Cable threatens banks with tax on bonuses

Economics Editor,Sean O'Grady
Monday 29 November 2010 01:00

Business Secretary Vince Cable warns today that the Government will tax bankers' bonuses as a "last resort" if voluntary restraint and other "sanctions" failed to end what he calls "a very damaging bonus culture": "We have got to get this right".

Speaking to The Independent, and sensitive to growing claims that the Government is soft-pedalling on bankers at a time of austerity, Mr Cable said it was "very difficult to justify large bonuses". At a series of meetings at the Treasury with the Chancellor and the Business Secretary leaders of the major banks have been asked to show "self-restraint". Mr Cable acknowledged that it was "highly sensitive" for both parties in the coalition that their claims to be "progressive" were not mocked by the sight of bonuses in the millions being paid to some City traders and "fat cats".

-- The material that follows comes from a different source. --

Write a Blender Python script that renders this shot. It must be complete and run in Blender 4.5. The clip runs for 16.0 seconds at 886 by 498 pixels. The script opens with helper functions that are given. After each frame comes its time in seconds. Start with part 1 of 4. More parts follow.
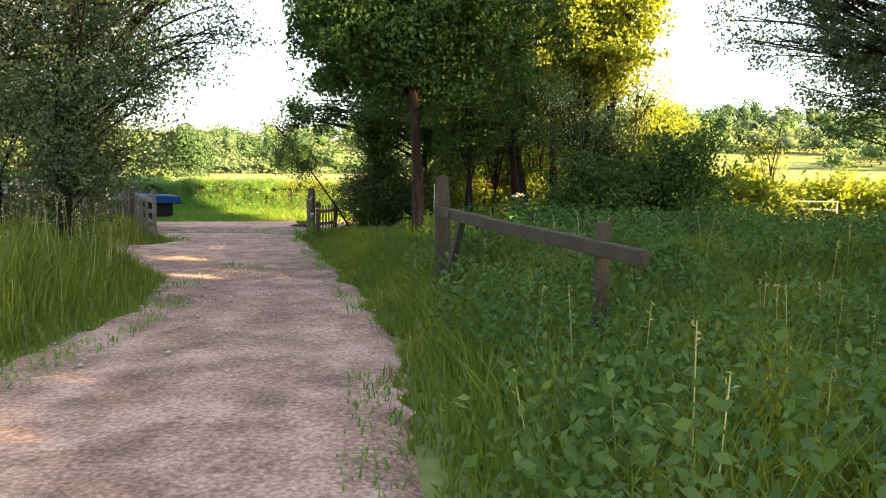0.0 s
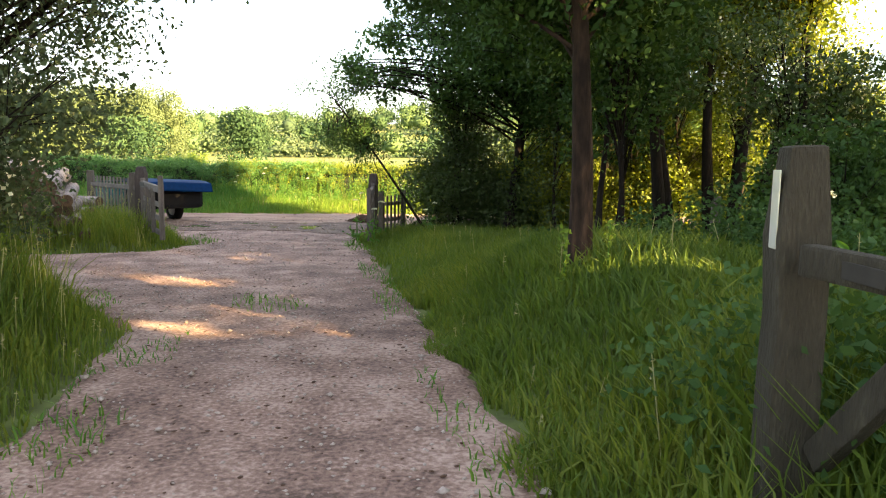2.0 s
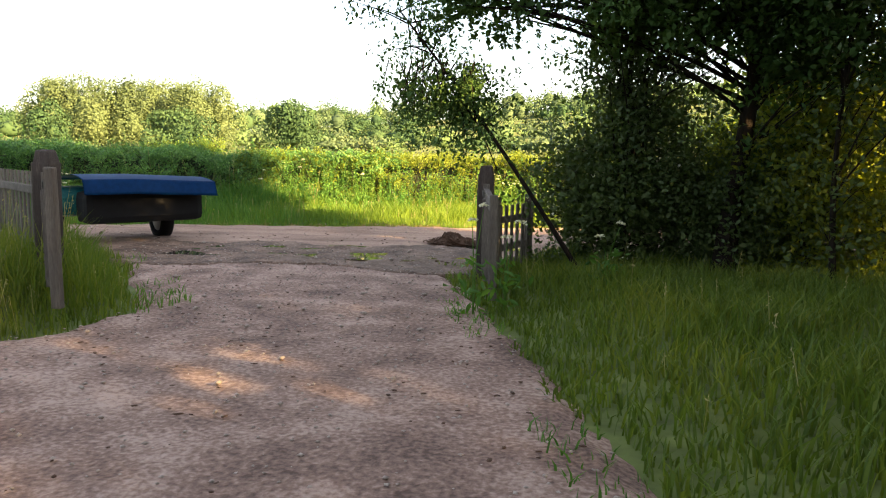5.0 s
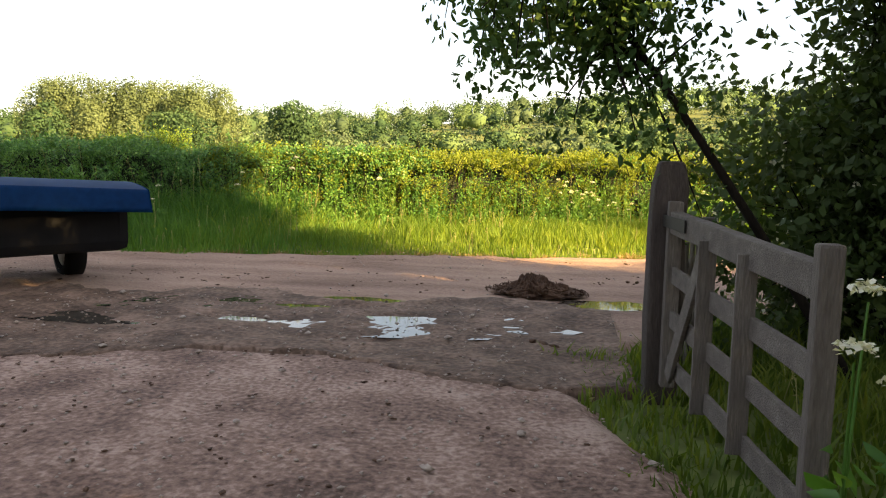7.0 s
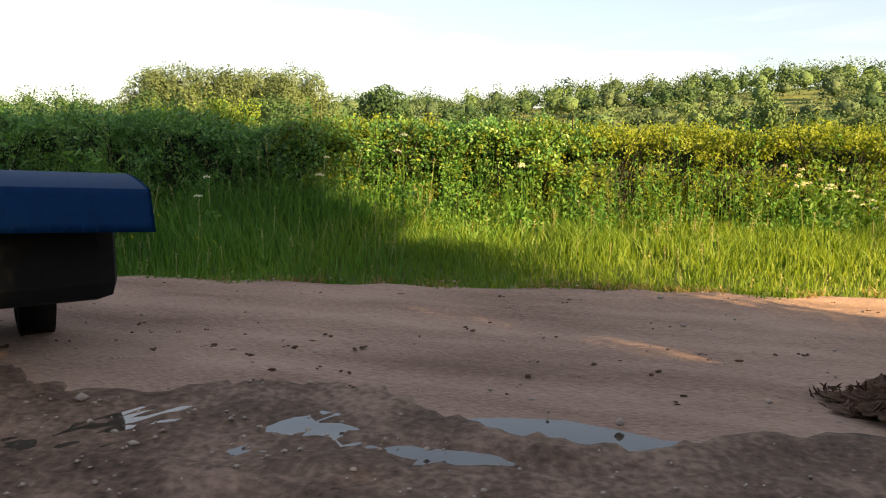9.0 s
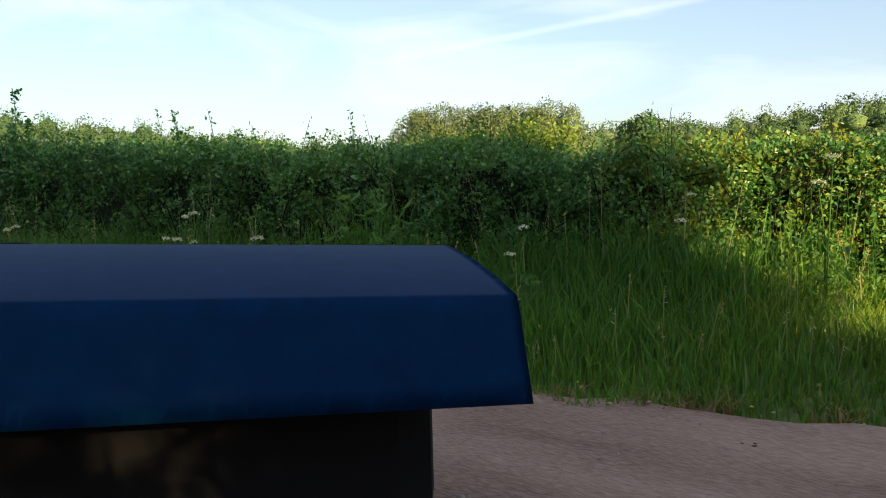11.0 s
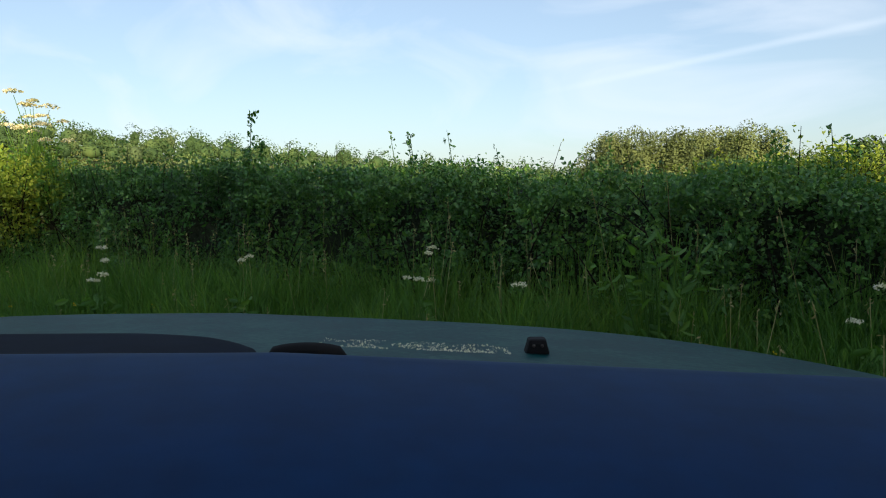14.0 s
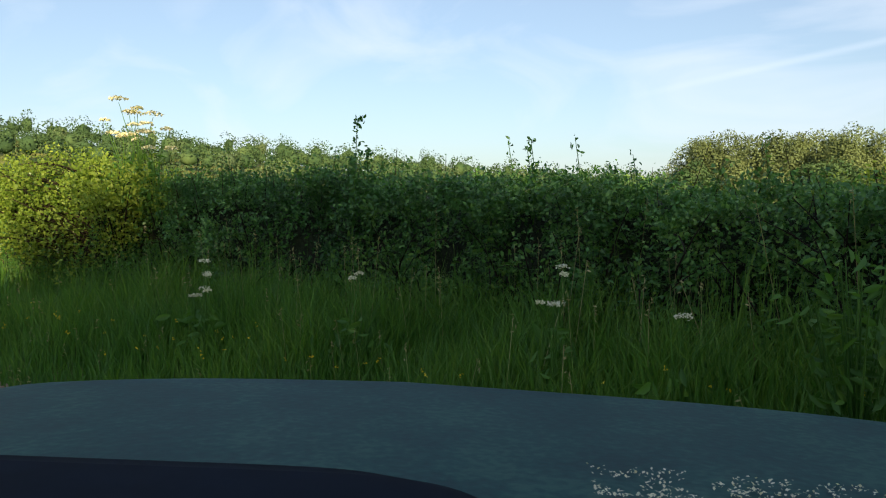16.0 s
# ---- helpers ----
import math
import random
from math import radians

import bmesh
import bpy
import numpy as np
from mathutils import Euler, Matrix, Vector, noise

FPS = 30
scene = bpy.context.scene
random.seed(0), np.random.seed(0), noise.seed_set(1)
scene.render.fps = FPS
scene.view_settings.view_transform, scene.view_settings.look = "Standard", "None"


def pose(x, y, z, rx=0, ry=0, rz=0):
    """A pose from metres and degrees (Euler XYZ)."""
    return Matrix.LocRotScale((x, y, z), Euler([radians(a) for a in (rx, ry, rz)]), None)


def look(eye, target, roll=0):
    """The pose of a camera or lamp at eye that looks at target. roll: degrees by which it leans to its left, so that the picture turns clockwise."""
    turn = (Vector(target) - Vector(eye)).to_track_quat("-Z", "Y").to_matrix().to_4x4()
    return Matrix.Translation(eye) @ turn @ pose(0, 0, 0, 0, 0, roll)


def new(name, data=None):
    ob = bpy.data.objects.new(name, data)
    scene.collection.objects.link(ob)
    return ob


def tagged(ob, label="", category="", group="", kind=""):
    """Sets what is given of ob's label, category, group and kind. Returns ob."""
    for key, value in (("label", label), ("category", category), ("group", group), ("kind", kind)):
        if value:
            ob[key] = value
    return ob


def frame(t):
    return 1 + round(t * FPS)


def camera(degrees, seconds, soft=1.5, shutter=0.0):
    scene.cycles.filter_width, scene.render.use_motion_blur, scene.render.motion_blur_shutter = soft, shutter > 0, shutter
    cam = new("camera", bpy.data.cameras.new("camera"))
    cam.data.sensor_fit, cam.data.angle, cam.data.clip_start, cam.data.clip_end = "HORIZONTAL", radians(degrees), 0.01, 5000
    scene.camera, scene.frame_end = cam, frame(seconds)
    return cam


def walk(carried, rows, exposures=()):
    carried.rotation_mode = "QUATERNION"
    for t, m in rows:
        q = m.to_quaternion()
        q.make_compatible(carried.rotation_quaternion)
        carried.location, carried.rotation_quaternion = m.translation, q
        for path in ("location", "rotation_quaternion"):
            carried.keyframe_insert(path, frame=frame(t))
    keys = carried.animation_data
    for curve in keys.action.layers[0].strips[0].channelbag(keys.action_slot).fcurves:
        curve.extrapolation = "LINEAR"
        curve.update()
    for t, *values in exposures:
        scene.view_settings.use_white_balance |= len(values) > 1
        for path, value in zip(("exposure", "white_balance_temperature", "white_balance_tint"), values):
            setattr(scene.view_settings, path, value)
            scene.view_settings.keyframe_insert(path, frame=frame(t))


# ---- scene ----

As things stand, some £7bn will paid to traders and bankers over February and March and a failure to even agree on disclosure rules means taxpayers in the state-controlled Royal bank of Scotland and Lloyds Banking group will have little idea of where their money is going, let alone at any other banks.

If the talks between the banks and ministers fail to achieve an acceptable outcome, cautions Mr Cable, there are "potential sanctions through regulation in terms of cash versus non-cash bonuses, and there is the last resort of taxation of the bonus pool. So there are potential sanctions to be used". Similar discussions aimed at restraining bonuses this time last year failed when one leading US investment bank vetoed a deal with the then Chancellor Alistair Darling. Shortly after that, Mr Darling launched his "one-off" 50 per cent levy on bonuses in excess of £25,000. It raised £2.3bn.

Financial Services Authority rules now encourage bonus payment in shares rather than cash and a special tax on bank balance sheets is being introduced; but this is the first time the Government has suggested taxing bonuses.

Looking forward to a bonus season set against a backdrop of public sector sackings, VAT hikes, benefit cuts and student protests, Mr Cable senses political danger in "excessive bonuses": "We do realise we've got to get an overall public sense of fairness. We have got to get this right... We want a voluntary agreement but if not there are potential sanctions."

Reflecting on the recent student demos the Business Secretary adds that the strength of opposition was a "matter for concern", but that there was widespread "misunderstanding" of the policy: "We've got an explaining job [to do]".

Mr Cable's intervention raises the stakes within the Cabinet over the issue of bank bonuses. Critics have seized on the chancellor, George Osborne's apparent willingness to water down proposed new rules on public disclosure of bonus packages of more than £1m. Mr Osborne has said these should only be made public if agreement can be reached across the European Union – which will take many months.

A report by senior ex-banker Sir David Walker commissioned by Mr Darling suggested banks reveal what they pay to staff in various bands and without naming them.

On bank lending, Mr Cable said the banks "had a point" that the authorities were asking them to lend more at the same time as the banks were also being required to hold more of their funds in reserve in case of a crisis. However, he said, there was still a "credit crunch problem". It was not so much that the banks weren't prepared to lend to smaller companies, he thought, but that the "conditions, rates of interest and demands for security" had been so "onerous" that firms "don't ask any more".